From Hugo to Matthew: Clemson Studies Coastal Forests that Come Full Circle

The Hobcaw Barony in Georgetown, South Carolina is a rare place. Situated between the Winyah Bay estuary and the Atlantic Ocean, the property contains both freshwater habitats and salt marshes, interspersed with loblolly and longleaf pine forests. The variable ecosystems that Hobcaw supports make it the ideal site for university research centers such as Clemson University’s Belle W. Baruch Institute of Coastal Ecology and Forest Science.

A Baruch Institute research team led by Dr. Tom O’Halloran has spent the past nine months tracking the growth of trees in Hobcaw’s forests. The storm surge from Hurricane Matthew flooded inundated the woods with sea water in October 2016, prompting questions about the impact the salt water might have on the forest, which was previously flooded by Hurricane Hugo in 1989.

“There was a lot of luck involved in all of this,” O’Halloran said, as he hiked through one of his team’s research plots.

Hurricane Matthew was certainly an omen of very bad luck in most every context, but for the sake of this team’s research, it was indeed a stroke of luck that Matthew’s storm surge flooded Hobcaw in such a similar fashion as Hugo's did several decades earlier. For the Baruch Institute faculty, it provided a golden opportunity to study how repeat storm flooding conditions might affect other forests as well.

Back in 1989, salt water from Hugo’s storm surge settled in the soil, causing many of the older trees in this forest to die. According to research technician Maggie Wilkinson, early research so far appears to indicate similar results from Matthew’s storm surge.

“We can see a really big trend so far with the salinity—where it was so high back in October, and now it’s kind of leveling back out. Also, you can see where the salinity was high where the pine trees are dying off,” Wilkinson said.

Credit Olivia Aldridge/SC Public Radio
Dr. Tom O'Halloran points out a young tree that has grown since Hurricane Hugo destroyed much of this forest in 1989.

Back on one of the team’s research plots, O’Halloran pointed out that smaller, thinner trees now grow between old, towering pines.

“This tree has grown post-Hugo, since the hurricane,” he said, pointing to a small tree.
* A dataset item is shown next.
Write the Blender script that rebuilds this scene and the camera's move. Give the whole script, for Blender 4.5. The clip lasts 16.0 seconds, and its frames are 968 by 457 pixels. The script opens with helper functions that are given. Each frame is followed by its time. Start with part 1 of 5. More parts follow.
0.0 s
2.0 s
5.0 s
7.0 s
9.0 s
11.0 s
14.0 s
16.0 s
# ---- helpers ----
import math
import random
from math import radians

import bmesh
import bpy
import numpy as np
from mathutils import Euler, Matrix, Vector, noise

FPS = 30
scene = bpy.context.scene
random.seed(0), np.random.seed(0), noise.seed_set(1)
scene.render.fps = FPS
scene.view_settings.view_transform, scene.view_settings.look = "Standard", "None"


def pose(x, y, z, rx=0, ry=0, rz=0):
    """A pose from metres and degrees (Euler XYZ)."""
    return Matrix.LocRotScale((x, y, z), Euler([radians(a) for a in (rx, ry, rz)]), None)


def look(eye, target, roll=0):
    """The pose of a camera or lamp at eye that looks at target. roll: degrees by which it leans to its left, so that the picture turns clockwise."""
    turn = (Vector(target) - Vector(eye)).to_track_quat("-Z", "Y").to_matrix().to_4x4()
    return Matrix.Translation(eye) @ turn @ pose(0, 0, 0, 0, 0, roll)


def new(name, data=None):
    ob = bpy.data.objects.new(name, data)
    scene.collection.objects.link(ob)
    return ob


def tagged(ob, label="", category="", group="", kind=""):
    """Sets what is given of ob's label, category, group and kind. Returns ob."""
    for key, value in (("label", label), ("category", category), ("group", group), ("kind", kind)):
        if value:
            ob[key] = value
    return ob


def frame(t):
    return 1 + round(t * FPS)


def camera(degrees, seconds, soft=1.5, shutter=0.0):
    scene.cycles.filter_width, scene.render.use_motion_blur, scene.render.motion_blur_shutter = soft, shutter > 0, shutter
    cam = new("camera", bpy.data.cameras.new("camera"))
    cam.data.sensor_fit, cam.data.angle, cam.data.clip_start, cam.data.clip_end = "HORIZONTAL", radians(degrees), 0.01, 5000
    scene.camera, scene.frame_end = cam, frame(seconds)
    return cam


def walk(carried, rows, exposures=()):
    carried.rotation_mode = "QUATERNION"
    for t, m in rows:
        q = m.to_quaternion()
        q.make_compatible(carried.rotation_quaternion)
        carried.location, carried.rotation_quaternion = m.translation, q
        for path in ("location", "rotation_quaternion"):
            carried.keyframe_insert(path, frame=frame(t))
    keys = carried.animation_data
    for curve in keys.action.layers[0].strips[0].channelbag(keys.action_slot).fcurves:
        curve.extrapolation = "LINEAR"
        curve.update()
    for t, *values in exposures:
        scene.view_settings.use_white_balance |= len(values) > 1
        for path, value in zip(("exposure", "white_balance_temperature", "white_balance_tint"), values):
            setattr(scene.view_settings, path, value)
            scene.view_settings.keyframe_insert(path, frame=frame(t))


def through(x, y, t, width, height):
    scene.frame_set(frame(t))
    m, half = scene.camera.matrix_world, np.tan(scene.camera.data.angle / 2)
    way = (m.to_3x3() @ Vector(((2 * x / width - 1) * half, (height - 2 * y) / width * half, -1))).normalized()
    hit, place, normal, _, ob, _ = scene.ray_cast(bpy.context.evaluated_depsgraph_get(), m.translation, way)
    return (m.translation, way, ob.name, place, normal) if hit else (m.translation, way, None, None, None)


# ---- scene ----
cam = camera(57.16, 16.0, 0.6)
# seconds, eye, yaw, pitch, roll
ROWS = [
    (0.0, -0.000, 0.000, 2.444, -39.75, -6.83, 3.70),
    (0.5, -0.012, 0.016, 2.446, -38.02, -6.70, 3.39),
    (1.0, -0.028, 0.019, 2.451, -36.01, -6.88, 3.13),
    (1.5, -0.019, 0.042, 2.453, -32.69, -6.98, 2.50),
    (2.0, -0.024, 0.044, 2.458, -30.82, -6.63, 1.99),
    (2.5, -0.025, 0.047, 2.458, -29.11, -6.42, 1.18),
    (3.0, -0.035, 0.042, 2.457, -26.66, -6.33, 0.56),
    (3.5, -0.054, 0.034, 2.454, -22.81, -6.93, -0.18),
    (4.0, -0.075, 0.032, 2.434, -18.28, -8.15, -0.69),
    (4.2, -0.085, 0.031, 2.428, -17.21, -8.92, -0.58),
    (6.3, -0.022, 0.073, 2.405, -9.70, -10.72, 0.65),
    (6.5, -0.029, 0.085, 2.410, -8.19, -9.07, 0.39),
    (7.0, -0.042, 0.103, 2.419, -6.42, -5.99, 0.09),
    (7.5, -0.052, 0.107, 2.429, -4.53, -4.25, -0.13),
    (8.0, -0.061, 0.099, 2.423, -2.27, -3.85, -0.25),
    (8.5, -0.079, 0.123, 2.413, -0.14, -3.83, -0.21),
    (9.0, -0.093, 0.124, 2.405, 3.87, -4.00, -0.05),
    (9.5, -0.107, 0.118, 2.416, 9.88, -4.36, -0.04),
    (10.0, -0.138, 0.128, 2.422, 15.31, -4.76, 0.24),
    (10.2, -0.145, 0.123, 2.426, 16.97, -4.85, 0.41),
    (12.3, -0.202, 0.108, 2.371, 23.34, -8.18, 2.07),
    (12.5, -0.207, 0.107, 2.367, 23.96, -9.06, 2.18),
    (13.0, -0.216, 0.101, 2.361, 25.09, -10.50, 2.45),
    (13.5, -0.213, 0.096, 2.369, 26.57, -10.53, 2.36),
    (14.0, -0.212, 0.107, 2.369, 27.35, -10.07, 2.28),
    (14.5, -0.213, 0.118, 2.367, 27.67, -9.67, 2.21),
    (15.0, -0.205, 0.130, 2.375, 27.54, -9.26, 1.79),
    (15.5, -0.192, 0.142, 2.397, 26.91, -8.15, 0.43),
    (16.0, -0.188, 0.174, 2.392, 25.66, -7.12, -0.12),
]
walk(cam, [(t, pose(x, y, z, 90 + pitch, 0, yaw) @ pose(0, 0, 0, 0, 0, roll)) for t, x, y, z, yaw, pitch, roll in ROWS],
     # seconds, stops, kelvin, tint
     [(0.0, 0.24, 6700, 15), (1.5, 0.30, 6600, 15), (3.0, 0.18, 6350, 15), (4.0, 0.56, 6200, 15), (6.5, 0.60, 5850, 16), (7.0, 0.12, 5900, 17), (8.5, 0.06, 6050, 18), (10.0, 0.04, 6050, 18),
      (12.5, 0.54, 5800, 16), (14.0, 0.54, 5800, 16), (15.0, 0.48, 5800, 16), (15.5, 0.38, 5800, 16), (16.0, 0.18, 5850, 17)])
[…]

The larger trees are Hugo survivors.

Clemson University senior Mike Aylett, an intern at the Baruch Institute, demonstrated how they measure the young trees, wrapping a measuring tape around a trunk at breast height. The trees Aylett is tasked with measuring are tagged with orange markers, each with a unique, identifying number so that their growth can easily be tracked at three-year intervals.
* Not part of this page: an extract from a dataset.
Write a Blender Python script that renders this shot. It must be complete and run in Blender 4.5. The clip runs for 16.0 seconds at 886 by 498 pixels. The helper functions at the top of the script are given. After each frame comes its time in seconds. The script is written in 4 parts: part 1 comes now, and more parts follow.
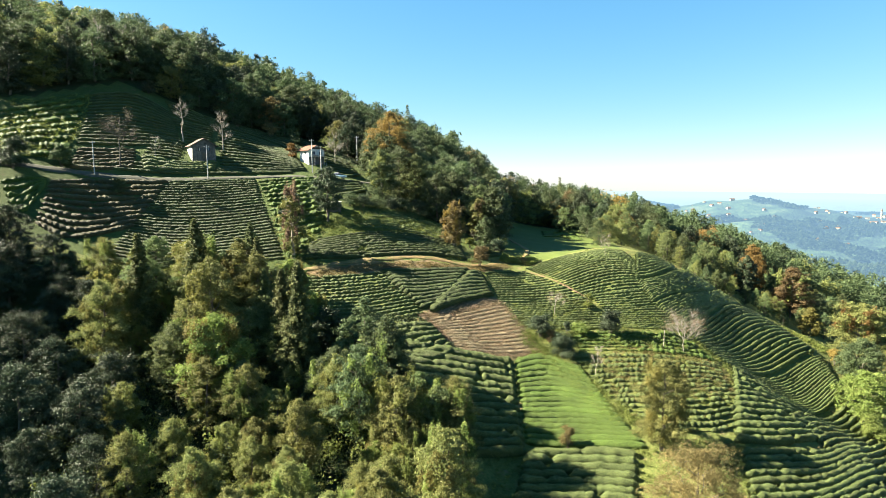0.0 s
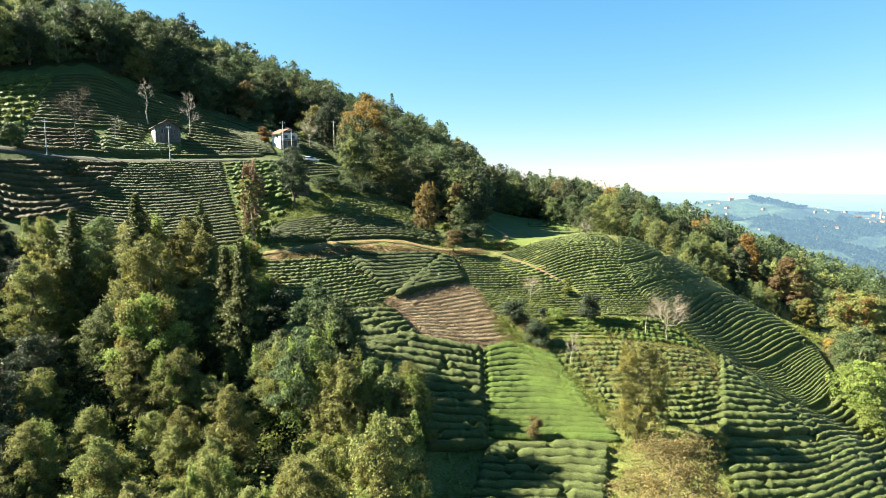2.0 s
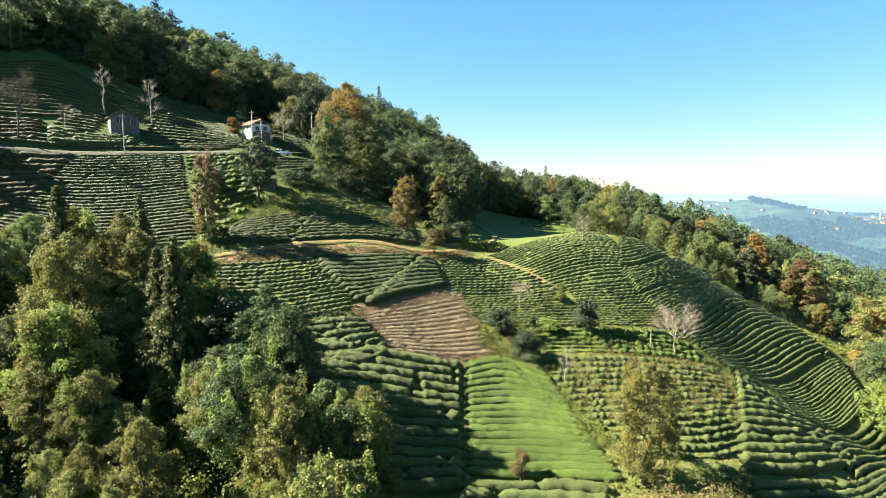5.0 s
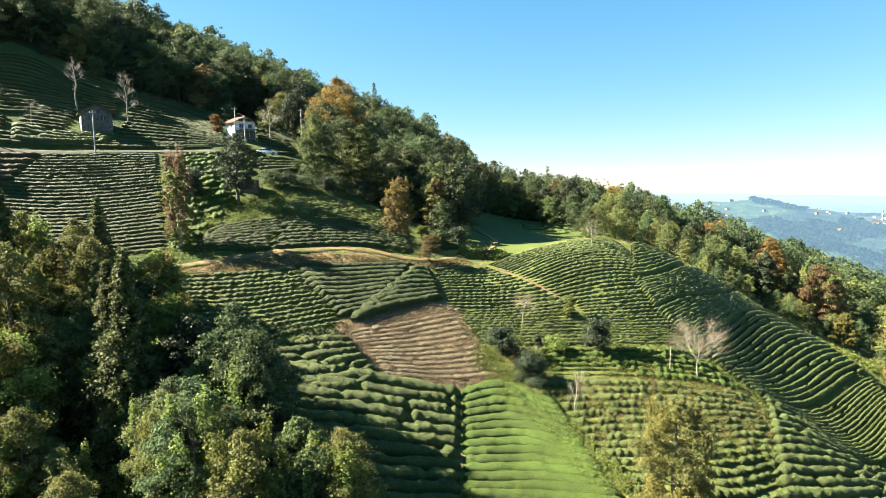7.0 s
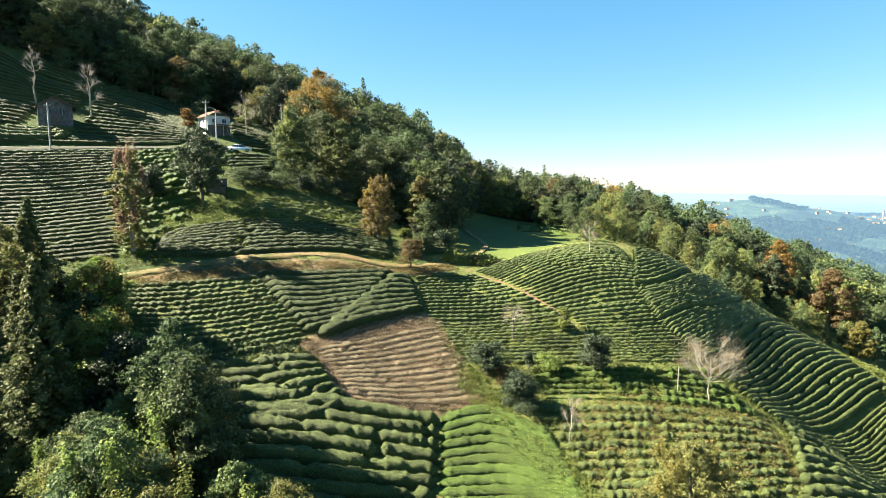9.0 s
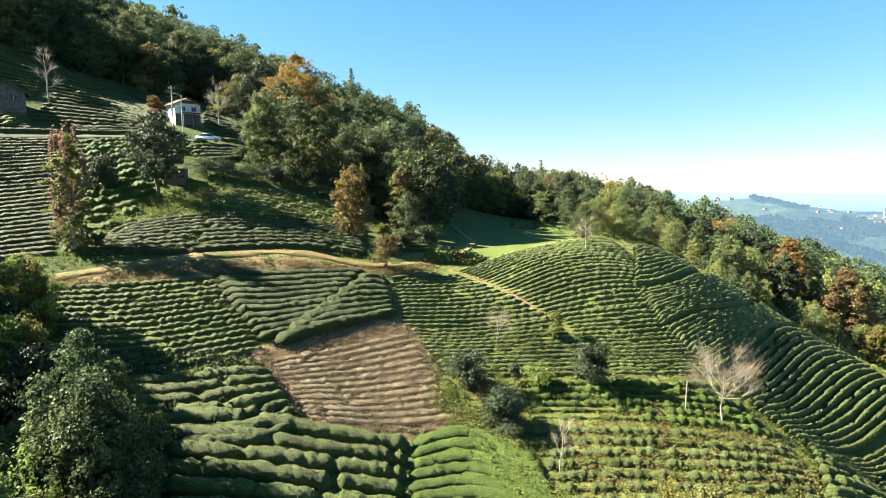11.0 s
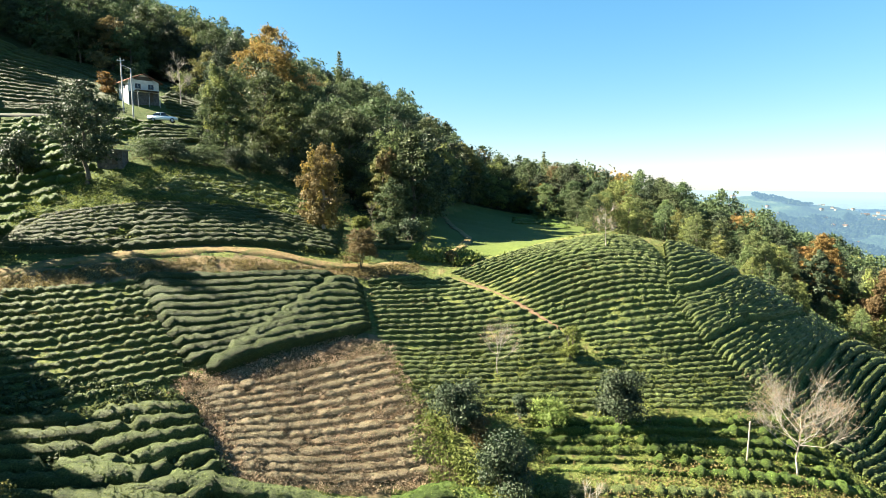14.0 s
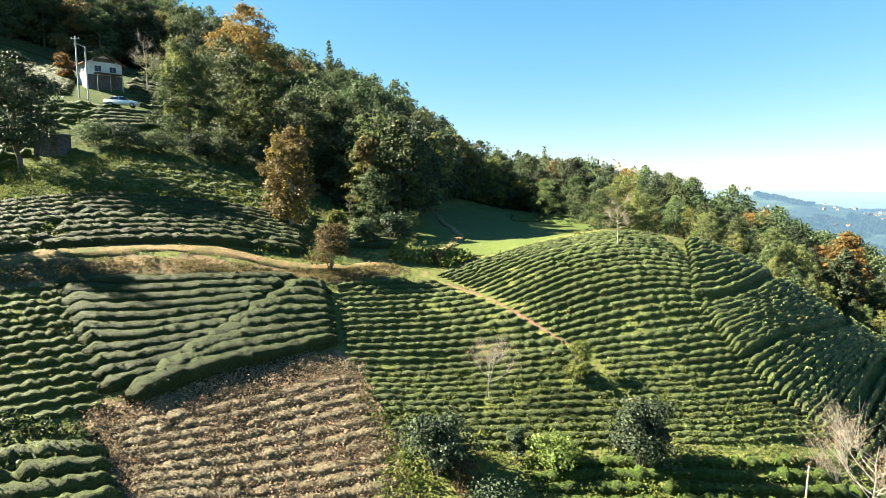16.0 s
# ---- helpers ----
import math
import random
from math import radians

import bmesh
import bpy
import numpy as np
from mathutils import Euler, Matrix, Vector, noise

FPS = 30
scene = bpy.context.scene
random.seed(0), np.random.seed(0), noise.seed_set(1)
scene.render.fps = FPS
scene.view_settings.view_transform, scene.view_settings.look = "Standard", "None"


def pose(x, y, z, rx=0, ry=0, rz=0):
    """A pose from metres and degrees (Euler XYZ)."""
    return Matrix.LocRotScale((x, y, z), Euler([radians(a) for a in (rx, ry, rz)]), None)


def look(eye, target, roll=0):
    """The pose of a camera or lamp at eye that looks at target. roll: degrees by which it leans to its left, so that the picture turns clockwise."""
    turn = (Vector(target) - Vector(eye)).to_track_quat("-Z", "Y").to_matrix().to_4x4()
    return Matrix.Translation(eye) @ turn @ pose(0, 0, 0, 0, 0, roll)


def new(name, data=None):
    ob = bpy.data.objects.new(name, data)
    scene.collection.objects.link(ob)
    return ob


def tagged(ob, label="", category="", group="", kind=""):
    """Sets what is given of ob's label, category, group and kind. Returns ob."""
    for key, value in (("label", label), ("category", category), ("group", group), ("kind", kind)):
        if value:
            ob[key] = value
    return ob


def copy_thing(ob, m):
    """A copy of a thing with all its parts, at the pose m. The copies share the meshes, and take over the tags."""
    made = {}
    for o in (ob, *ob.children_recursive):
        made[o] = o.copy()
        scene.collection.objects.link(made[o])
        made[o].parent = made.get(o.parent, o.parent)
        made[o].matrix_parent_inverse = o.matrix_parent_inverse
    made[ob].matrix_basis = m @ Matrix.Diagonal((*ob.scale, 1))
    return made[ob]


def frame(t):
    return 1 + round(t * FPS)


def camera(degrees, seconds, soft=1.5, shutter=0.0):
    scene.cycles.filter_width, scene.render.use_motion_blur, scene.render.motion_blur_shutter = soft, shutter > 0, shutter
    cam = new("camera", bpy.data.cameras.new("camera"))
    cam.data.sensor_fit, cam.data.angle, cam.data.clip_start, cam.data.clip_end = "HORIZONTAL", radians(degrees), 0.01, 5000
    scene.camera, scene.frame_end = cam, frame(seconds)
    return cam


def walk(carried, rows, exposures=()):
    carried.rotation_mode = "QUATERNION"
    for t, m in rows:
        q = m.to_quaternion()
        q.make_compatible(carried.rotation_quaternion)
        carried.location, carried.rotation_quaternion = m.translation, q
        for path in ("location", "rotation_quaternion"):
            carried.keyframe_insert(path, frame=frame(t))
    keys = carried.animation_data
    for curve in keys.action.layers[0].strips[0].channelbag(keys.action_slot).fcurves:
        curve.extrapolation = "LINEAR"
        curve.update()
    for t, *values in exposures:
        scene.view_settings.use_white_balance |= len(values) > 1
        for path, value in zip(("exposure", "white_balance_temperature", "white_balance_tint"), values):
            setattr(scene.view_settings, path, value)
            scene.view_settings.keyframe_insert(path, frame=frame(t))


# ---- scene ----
cam = camera(74.0, 16.0, soft=0.5)
# seconds, place of the lens, yaw, pitch
ROWS = [
    (0.0, 0.00, 0.00, 60.00, 0.23, -6.92),
    (0.5, 1.37, 1.62, 58.92, 0.26, -6.88),
    (1.0, 2.83, 3.23, 57.85, 0.30, -6.83),
    (1.5, 4.26, 4.84, 56.78, 0.29, -6.82),
    (2.0, 5.46, 6.55, 55.81, 0.21, -6.79),
    (2.5, 6.37, 8.36, 54.94, 0.11, -6.77),
    (3.0, 7.05, 10.21, 54.39, 0.05, -6.76),
    (3.5, 7.61, 12.15, 54.22, 0.05, -6.68),
    (4.0, 8.04, 14.16, 54.21, 0.05, -6.66),
    (6.5, 9.03, 24.95, 54.62, 0.02, -6.64),
    (7.0, 9.19, 27.19, 54.60, 0.00, -6.65),
    (7.5, 9.51, 29.40, 54.58, -0.02, -6.66),
    (8.0, 10.01, 31.55, 54.56, -0.05, -6.68),
    (8.5, 10.72, 33.65, 54.51, -0.04, -6.69),
    (9.0, 11.52, 35.77, 54.41, -0.09, -6.68),
    (11.5, 14.56, 46.36, 52.80, -0.11, -6.79),
    (12.0, 14.85, 48.60, 52.47, -0.10, -6.81),
    (12.5, 15.03, 50.89, 52.18, -0.12, -6.81),
    (13.0, 15.15, 53.23, 51.93, -0.15, -6.85),
    (13.5, 15.25, 55.61, 51.71, -0.16, -6.94),
    (14.0, 15.41, 57.97, 51.43, -0.16, -6.95),
    (14.5, 15.66, 60.27, 51.13, -0.15, -6.93),
    (15.0, 15.99, 62.50, 50.84, -0.14, -6.92),
    (15.5, 16.39, 64.69, 50.54, -0.12, -6.94),
    (16.0, 16.85, 66.86, 50.22, -0.14, -6.97),
]
walk(cam, [(t, pose(x, y, z, 90 + pitch, 0, yaw)) for t, x, y, z, yaw, pitch in ROWS])

# ---- light ----
SUN_FROM = Vector((-1.0, 0.11, 0.7)).normalized()
world = bpy.data.worlds.new("sky")
scene.world = world
world.use_nodes = True
wn = world.node_tree
sky = wn.nodes.new("ShaderNodeTexSky")
sky.sky_type = "NISHITA"
sky.sun_disc = False
sky.sun_elevation = math.asin(SUN_FROM.z)
sky.sun_rotation = math.atan2(SUN_FROM.x, SUN_FROM.y)
sky.altitude = 300
sky.air_density, sky.dust_density, sky.ozone_density = 1.0, 0.0, 2.2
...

Even before the young trees Aylett measures were seedlings, one Baruch Institute faculty member was already studying this very plot. Clemson University Professor Emeritus Dr. Tom Williams had been on Clemson’s faculty for 14 years when Hugo hit South Carolina’s coast.
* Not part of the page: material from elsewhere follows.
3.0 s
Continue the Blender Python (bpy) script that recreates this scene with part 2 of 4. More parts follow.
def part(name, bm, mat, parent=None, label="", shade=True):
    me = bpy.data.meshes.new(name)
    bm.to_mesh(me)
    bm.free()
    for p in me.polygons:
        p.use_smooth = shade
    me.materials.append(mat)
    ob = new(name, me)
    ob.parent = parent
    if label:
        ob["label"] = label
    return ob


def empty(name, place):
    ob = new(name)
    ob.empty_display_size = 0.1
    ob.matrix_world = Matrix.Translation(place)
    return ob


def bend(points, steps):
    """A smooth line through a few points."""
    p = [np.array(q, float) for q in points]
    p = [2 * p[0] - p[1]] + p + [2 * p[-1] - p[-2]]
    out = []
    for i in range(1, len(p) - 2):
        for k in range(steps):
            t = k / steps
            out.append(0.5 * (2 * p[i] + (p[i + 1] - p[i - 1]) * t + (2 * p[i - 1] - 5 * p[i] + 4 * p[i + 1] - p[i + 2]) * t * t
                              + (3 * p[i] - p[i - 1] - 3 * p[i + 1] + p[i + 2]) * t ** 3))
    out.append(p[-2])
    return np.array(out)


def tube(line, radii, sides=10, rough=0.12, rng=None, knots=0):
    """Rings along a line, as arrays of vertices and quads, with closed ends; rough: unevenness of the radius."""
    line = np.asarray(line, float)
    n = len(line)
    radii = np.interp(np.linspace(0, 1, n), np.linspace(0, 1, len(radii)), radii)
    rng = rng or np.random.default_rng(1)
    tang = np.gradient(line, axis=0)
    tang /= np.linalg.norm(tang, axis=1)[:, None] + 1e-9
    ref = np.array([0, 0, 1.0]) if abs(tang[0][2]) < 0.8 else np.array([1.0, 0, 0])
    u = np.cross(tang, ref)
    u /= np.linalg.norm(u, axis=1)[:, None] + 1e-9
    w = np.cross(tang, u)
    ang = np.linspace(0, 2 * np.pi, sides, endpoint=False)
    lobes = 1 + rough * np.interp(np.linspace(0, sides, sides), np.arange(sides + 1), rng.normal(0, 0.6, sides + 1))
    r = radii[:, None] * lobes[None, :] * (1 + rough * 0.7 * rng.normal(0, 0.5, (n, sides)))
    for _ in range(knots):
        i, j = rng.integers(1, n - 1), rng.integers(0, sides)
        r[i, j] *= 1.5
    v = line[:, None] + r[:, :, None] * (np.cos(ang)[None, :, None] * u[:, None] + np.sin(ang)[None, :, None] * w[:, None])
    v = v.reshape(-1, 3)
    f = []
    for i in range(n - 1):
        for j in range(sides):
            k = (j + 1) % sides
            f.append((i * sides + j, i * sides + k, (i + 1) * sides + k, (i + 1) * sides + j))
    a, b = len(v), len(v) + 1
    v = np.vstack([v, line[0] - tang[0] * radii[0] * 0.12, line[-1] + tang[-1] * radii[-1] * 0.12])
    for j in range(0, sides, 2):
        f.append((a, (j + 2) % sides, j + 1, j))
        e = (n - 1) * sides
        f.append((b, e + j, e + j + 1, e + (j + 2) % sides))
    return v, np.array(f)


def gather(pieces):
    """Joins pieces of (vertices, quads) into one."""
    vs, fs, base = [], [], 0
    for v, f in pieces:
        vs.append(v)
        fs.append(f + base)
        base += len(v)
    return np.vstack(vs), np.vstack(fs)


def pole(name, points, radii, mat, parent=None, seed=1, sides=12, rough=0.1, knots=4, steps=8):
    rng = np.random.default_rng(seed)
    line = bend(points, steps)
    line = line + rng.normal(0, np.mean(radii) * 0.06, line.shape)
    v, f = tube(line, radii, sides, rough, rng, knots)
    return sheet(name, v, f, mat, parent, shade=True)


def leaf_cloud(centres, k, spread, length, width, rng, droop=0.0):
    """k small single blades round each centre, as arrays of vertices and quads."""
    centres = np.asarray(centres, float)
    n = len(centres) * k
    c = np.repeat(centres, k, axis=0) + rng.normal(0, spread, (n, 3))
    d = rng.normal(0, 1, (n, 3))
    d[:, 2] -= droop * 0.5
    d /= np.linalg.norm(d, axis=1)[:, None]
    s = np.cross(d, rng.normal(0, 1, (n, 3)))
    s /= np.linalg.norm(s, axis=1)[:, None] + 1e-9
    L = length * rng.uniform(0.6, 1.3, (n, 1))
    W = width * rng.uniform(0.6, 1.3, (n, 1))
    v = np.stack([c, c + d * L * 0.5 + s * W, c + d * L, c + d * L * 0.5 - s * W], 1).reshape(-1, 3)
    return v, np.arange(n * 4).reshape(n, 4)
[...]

“Hurricane Hugo was an event that a lot of people hadn’t seen; there hadn’t been anything like that since the fifties, so it was an opportunity to see what happens after a hurricane,” Williams said. “Within a year or so, we began to see areas of forest that the nettles started to turn red, and the trees all died.”

According to Williams, his research team had access to what was, at the time, brand new technology, including GIS mapping programs and aerial photography equipment, which allowed them to map the effects of Hugo on a broad scale. His team also tracked the perimeter of the storm surge by studying debris deposited by the surge, like pine cones.

That’s where the biggest stroke of luck occurred.

After Hurricane Matthew, Williams marked the perimeter of the storm surge just as he had done with Hugo. Although Matthew brought about 6 feet of water into the forest as opposed to Hugo’s 10 feet, the perimeter lined up almost exactly with the storm surge of Hugo, within about four inches.

“As somebody said, ‘we always have the good fortune to have an unfortunate hurricane come by,’” Williams joked.

The circumstances of this research are especially unique, Williams observed, because funding for long-term projects like this one is difficult to come by. In fact, even many individuals in the forestry community criticized the research coming out of the Hobcaw plots as redundant and unnecessary prior to Matthew.

Credit Olivia Aldridge/SC Public Radio
Dr. Tom Williams, professor emeritus at Clemson University, has studied Hobcaw's forest plots for decades.

“From 1993 until 2016, several people had criticized the data that was coming out of those plots as, ‘Well we knew that!’ But we don’t know what happens when another hurricane hits. All of a sudden we have data that’s irreplaceable,” Williams said.

The team’s work will continue at least until October of this year, giving them a year’s worth of research to process before reporting their findings to the National Science Foundation, which has funded their research since Matthew.

In the meantime, the team recently enjoyed a different type of luck: the opportunity to watch the Great American Solar Eclipse in its totality from their very own Hobcaw backyard.